**What you should do:** Copy every line of the listing that holds the string "part".

**Material:**
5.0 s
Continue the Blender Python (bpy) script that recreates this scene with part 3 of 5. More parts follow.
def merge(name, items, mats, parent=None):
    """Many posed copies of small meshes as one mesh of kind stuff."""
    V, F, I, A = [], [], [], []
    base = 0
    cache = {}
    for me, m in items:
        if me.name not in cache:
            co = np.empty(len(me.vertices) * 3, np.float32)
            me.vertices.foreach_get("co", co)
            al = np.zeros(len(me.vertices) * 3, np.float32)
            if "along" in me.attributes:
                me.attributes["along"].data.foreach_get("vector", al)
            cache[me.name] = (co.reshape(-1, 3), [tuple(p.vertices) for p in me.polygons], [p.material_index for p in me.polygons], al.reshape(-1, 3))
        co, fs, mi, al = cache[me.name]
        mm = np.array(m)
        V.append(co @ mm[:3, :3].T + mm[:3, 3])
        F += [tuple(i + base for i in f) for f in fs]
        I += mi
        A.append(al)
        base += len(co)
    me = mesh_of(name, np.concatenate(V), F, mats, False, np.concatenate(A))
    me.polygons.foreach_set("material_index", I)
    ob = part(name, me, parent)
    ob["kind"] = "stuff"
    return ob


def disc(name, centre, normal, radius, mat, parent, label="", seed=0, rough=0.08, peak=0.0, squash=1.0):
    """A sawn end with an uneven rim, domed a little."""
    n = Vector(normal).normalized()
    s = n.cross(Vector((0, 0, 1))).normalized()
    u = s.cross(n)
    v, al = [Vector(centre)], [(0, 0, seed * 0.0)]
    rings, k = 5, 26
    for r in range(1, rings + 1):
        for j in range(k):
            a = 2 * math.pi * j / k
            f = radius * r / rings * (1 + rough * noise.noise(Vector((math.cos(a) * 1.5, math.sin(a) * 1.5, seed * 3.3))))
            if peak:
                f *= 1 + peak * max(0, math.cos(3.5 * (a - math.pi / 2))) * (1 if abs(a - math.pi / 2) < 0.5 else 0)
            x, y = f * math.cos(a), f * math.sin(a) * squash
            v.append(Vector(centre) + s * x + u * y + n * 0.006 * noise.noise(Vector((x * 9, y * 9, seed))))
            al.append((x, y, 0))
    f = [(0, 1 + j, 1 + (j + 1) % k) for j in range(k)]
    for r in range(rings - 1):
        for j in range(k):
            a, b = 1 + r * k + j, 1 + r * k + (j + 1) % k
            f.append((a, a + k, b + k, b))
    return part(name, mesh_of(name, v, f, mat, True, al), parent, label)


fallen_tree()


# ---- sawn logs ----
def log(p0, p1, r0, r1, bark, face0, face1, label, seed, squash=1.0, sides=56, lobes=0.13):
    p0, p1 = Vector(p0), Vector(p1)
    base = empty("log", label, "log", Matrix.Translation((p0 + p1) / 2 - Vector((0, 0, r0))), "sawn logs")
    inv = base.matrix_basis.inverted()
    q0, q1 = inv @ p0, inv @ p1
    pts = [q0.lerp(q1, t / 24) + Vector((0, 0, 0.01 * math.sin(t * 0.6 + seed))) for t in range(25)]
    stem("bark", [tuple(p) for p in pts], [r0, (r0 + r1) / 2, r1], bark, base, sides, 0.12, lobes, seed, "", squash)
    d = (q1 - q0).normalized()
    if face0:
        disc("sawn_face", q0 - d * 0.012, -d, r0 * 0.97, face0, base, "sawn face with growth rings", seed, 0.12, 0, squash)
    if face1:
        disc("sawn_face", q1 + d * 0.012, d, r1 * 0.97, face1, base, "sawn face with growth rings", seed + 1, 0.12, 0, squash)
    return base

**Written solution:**
Continue the Blender Python (bpy) script that recreates this scene with part 3 of 5. More parts follow.
    ob = part(name, me, parent)
    return part(name, mesh_of(name, v, f, mat, True, al), parent, label)